Voice Coding Standards
The ITU-T standardizes CELP, MP-MLQ PCM, and ADPCM coding schemes in its G-series recommendations. The most popular voice coding standards for telephony and packet voice include:
- G.711 —Describes the 64 Kbps PCM voice coding technique outlined earlier; G.711-encoded voice is already in the correct format for digital voice delivery in the public phone network or through Private Branch eXchanges (PBXs).
- G.726 —Describes ADPCM coding at 40, 32, 24, and 16 Kbps; you also can interchange ADPCM voice between packet voice and public phone or PBX networks, provided that the latter has ADPCM capability.
- G.728 —Describes a 16 Kbps low-delay variation of CELP voice compression.
- G.729 —Describes CELP compression that enables voice to be coded into 8 Kbps streams; two variations of this standard (G.729 and G.729 Annex A) differ largely in computational complexity, and both generally provide speech quality as good as that of 32 Kbps ADPCM.
- G.723.1 —Describes a compression technique that you can use to compress speech or other audio signal components of multimedia service at a low bit rate, as part of the overall H.324 family of standards. Two bit rates are associated with this coder: 5.3 and 6.3 Kbps. The higher bit rate is based on MP-MLQ technology and provides greater quality. The lower bit rate is based on CELP, provides good quality, and affords system designers with additional flexibility.
- iLBC (Internet Low Bitrate Codec) —A free speech codec suitable for robust voice communication over IP. The codec is designed for narrow band speech and results in a payload bit rate of 13.33 kbps with an encoding frame length of 30 ms and 15.20 kbps with an encoding length of 20 ms. The iLBC codec enables graceful speech quality degradation in the case of lost frames, which occurs in connection with lost or delayed IP packets. The basic quality is higher than G.729A, with high robustness to packet loss. The PacketCable consortium and many vendors have adopted iLBC as a preferred codec. It is also being used by many PC-to-Phone applications, such as Skype, Google Talk, Yahoo! Messenger with Voice, and MSN Messenger.
Mean Opinion Score
You can test voice quality in two ways: subjectively and objectively. Humans perform subjective voice testing, whereas computers—which are less likely to be "fooled" by compression schemes that can "trick" the human ear—perform objective voice testing.
Codecs are developed and tuned based on subjective measurements of voice quality. Standard objective quality measurements, such as total harmonic distortion and signal-to-noise ratios, do not correlate well to a human's perception of voice quality, which in the end is usually the goal of most voice compression techniques.
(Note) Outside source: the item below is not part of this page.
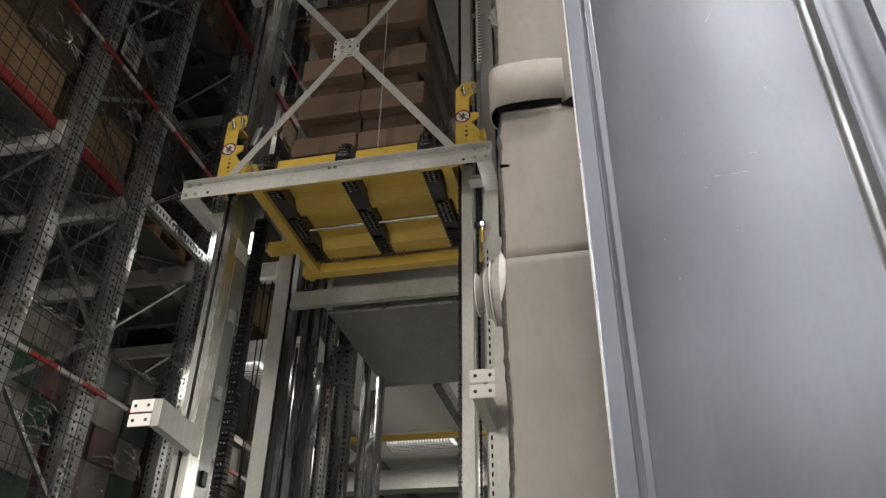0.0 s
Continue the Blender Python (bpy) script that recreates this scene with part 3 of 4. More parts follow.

A common subjective benchmark for quantifying the performance of the speech codec is the mean opinion score (MOS). MOS tests are given to a group of listeners. Because voice quality and sound in general are subjective to listeners, it is important to get a wide range of listeners and sample material when conducting a MOS test. The listeners give each sample of speech material a rating of 1 (bad) to 5 (excellent). The scores are then averaged to get the mean opinion score.
MOS testing also is used to compare how well a particular codec works under varying circumstances, including differing background noise levels, multiple encodes and decodes, and so on. You can then use this data to compare against other codecs.
MOS scoring for several ITU-T codecs is listed in Table 7-3. This table shows the relationship between several low-bit rate coders and standard PCM.
Table 7-3. ITU-T Codec MOS Scoring
Compression Method |
Bit Rate (Kbps) |
Sample Size (ms) |
MOS Score |
G.711 PCM |
64 |
0.125 |
4.1 |
G.726 ADPCM |
32 |
0.125 |
3.85 |
G.728 Low Delay Code Excited Linear Predictive (LD-CELP) |
15 |
0.625 |
3.61 |
G.729 Conjugate Structure Algebraic Code Excited Linear Predictive (CS-ACELP) |
8 |
10 |
3.92 |
G.729a CS-ACELP |
8 |
10 |
3.7 |
G.723.1 MP-MLQ |
6.3 |
30 |
3.9 |
G.723.1 ACELP |
5.3 |
30 |
3.65 |
iLBC Freeware |
15.2 |
20 |
3.9 |
13.3 |
30 |
For iLBC codec - Research Paper - "COMPARISONS OF FEC AND CODEC ROBUSTNESS ON VOIP QUALITY AND BANDWIDTH EFFICIENCY" - WENYU JIANG AND HENNING SCHULZRINNE. Columbia University, Department of Computer Science, USA.
Perceptual Speech Quality Measurement
Although MOS scoring is a subjective method of determining voice quality, it is not the only method for doing so. The ITU-T put forth recommendation P.861, which covers ways you can objectively determine voice quality using Perceptual Speech Quality Measurement (PSQM).
PSQM has many drawbacks when used with voice codecs (vocoders). One drawback is that what the "machine" or PSQM hears is not what the human ear perceives. In layman's terms, a person can trick the human ear into perceiving a higher-quality voice, but a computer cannot be tricked. Also, PSQM was developed to "hear" impairments caused by compression and decompression and not packet loss or jitter.